People balk at all this money going through the rich man's hands, but not at many times that amount going through a politician's hands. The argument is also made by a lot of pro-government people that it should be channeled for the good of society. But nobody really knows what that is, and I trust a million investors and philantropists to address problems efficiently much more than I trust bureaucrats and politicians... if only because the investors and philantropists are spending their own money. The rich are not black holes where wealth goes to die; indeed quite the opposite. They are by and large where wealth goes to make babies.
The rich need to re-cast themselves as great redistributors of wealth. Get the focus off how they deserve their money or how they earned their money - even a stout libertarian like myself knows that much of it is a product of luck. Get the focus on the people that money flows to - the charities, the churches, the small businessmen, the zero-interest tuition loan, the blue-collar job saved by the investor with the wherewithal to buy low in a recession. Above a certain point, it stops being personal wealth and becomes something much bigger and more inclusive... after all, most rich people are well aware they can't take it with them. That point is made by a commenter whose conclusion I disagree with:
Dear Sir, If you were to decide for ANY system, rich ,poor tax, social giving, war machine, what each of us have to ask, if I put X dollars into it, what will be the end product. If the STATS ,shows that one group gain with no limits, then it is wrong. if however, it balance itself i.e for example if the poor have enough to eat, send their kid to a good school, be able to see a doctor when they are sick,without losing the roof over their headhave a roof over their heads, the rich can have ALL THE GOLD ThEY WANT ,they can eat it, sleep in it and die in it, however since this not the case, we need to tax the rich.

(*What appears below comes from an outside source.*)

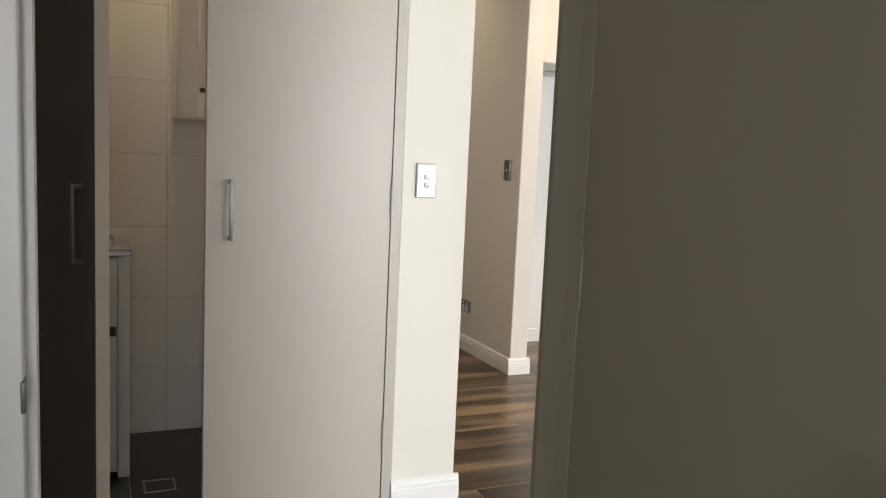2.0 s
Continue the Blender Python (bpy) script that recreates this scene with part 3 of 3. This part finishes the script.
ctl = opart("control_panel", box_bm(-1.762, -1.662, MF - 0.013, MF + 0.004, 1.422, 1.707, 0.0015), STEEL, mw, mw, "brushed steel control panel")
disp = opart("display", box_bm(-1.742, -1.702, MF - 0.0145, MF - 0.012, 1.612, 1.690), BLACK_GLASS, ctl, mw, "black clock display")
for k in range(4):
    opart("button", box_bm(-1.744, -1.694, MF - 0.0165, MF - 0.012, 1.505 + 0.0205 * k, 1.5125 + 0.0205 * k, 0.001), CHROME, ctl, mw)
opart("vent_gap", box_bm(-1.6635, -1.6545, MF - 0.0105, MF - 0.004, 1.420, 1.710), BLACK_FRAME, mw, mw, "black vent gap beside the control panel")
for k in range(9):
    opart("vent_tab", box_bm(-1.6638, -1.6580, MF - 0.0125, MF - 0.006, 1.432 + 0.0325 * k, 1.440 + 0.0325 * k, 0.0008), STEEL, mw, mw)
opart("knob", cyl_bm(0.0185, 0.017, 0.018, 32, pose(-1.708, MF - 0.021, 1.461, 90, 0, 0), 0.002), GREY_CAP, ctl, mw, "round steel knob")


def writing(body, size, m, mat, parent, label, depth=0.0004):
    d = bpy.data.curves.new("lettering", "FONT")
    d.body, d.size, d.align_x, d.align_y, d.extrude = body, size, "CENTER", "CENTER", depth
    d.materials.append(mat)
    tmp = bpy.data.objects.new("tmp", d)
    scene.collection.objects.link(tmp)
    me = bpy.data.meshes.new_from_object(tmp.evaluated_get(bpy.context.evaluated_depsgraph_get()))
    bpy.data.objects.remove(tmp)
    bpy.data.curves.remove(d)
    ob = new("lettering", me)
    ob.parent = parent
    ob.matrix_local = m
    return tagged(ob, label)


writing("0:00", 0.018, Matrix.Translation(-Vector(mw.location)) @ pose(-1.722, MF - 0.015, 1.677, 90, 0, 0), DISPLAY, disp, "blue glowing clock digits")

# ---------------------------------------------------------------- range hood
hood = thing("range_hood", "slim steel slide-out range hood under the cupboards", "range hood", at=(-0.466, -0.2, 1.5860))
opart("rim", join(
    box_bm(-0.800, -0.135, -0.325, -0.232, 1.5800, 1.5965, 0.002), box_bm(-0.800, -0.135, -0.110, -0.075, 1.5800, 1.5965, 0.002),
    box_bm(-0.800, -0.735, -0.232, -0.110, 1.5800, 1.5965, 0.002), box_bm(-0.200, -0.135, -0.232, -0.110, 1.5800, 1.5965, 0.002)), STEEL, hood, hood, "brushed steel rim")
for k in range(50):
    opart("filter_bar", box_bm(-0.735 + 0.0107 * k, -0.729 + 0.0107 * k, -0.232, -0.110, 1.5830, 1.5940), SINK_STEEL, hood, hood)
opart("backing", box_bm(-0.735, -0.200, -0.232, -0.110, 1.5940, 1.5965), DARK_PLASTIC, hood, hood)
for k in range(4):
    opart("button", box_bm(-0.505 + 0.024 * k, -0.490 + 0.024 * k, -0.318, -0.306, 1.5782, 1.5802, 0.0006), DARK_PLASTIC, hood, hood)
for x in (-0.648, -0.349):
    cup = opart("lamp", cyl_bm(0.030, 0.028, 0.005, 32, pose(x, -0.266, 1.5778), 0.001), CHROME, hood, hood, "round halogen lamp bezel")
    opart("lens", cyl_bm(0.024, 0.024, 0.003, 32, pose(x, -0.266, 1.5745)), LED, cup, hood, "glowing lamp lens")
    lamp("hood_lamp", "SPOT", look((x, -0.266, 1.5690), (x, -0.22, 0.9)), 5.0, COOL, cone=radians(150), radius=0.024)

# ---------------------------------------------------------------- switches and sockets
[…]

There is certainly a level beyond which a "poor" person has no right to complain. This commenter, like most of what I call the 80/20ers, employs a moving scale for which nothing will ever be good enough as a floor. For instance, show a poor Briton to a middle-class Angolan and I guarantee who will switch places with whom (a great thing about immigrants... again, another post). And I can understand that, as a society gets richer, it is moral to move the floor up as well... just because American bums live like Haitian kings, doesn't mean it's a good life. But the poster makes the usual 80/20 failure of imagination by implying that it is the government that must do this.
In fact, government is quite bad at getting people out of poverty; especially when compared with accountable charities and, um, corporations that offer jobs for unskilled labor. That's a topic for another post. It is the rich who fund charities at by far the highest rates, except when you tax them for doing so. It should be no surprise that they are not all or even mostly evil people.